Stillwater Mining Co. mines palladium and platinum in the mountains of south-central Montana. High market prices for the metals helped propel the company to a $2.8 million profit in the fourth quarter, reversing a year-ago loss. Frank McAllister, Stillwater's chairman and chief executive, has trumpeted the use of palladium in jewelry.

Last year, the Billings, Mont.-based company launched a campaign to promote palladium jewelry in China, with advertisements in Beijing and Shanghai. Yet Stillwater sells all the palladium it produces to the auto industry.

Why hawk baubles when your end market is engines?

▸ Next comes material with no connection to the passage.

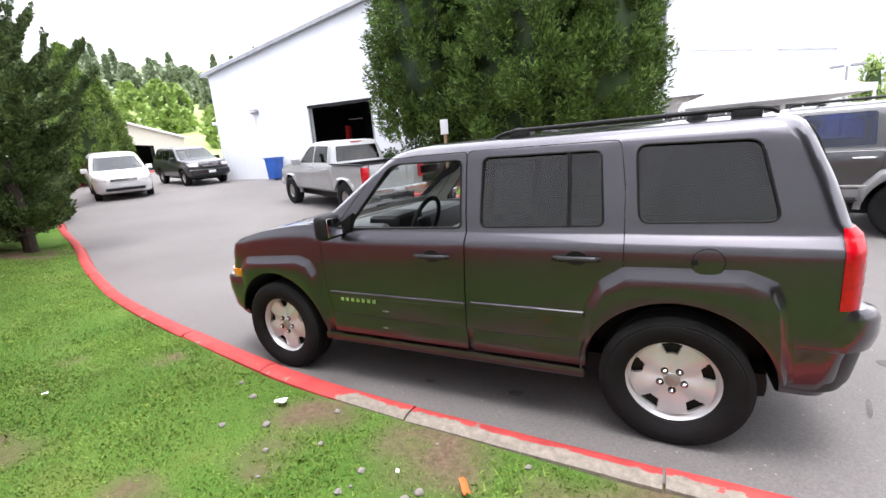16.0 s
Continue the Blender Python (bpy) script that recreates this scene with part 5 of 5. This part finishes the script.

"It raises the price," he said. "We know there has been excess inventory in the marketplace, and obviously this is a good source of demand."

Unlike supplies of many other metals today, palladium supply on the world market is robust. Russia in particular is sitting on a great deal of inventory. Sparking a new source of demand for palladium, such as for jewelry, could help cut down supply and lift prices further.

So far demand for palladium in jewelry has been largely confined to China's secondary cities – not trendsetting areas like Beijing or Shanghai, McAllister said.

"If you're talking about the fashion jewelry market, the higher the price of platinum, the less presence it has at that (lower) end of the market. Palladium is a good alternative at that level," said Jeremy Coombes, a spokesman for platinum distributor Johnson Matthey spokesman.

The metal has yet to make a real entrance into China's more prosperous markets, or in the U.S. for that matter.

But palladium has had its day here, too. The metal enjoyed favor in this country during World War II, when jewelry makers switched to palladium when platinum was stockpiled for the war effort.

Whether palladium's popularity as a platinum jewelry substitute spreads will depend on whether consumers will still buy the metal at today's higher prices, said HSBC's Flores. It may also depend on whether the trend gains traction in other markets, beyond China's outlying cities.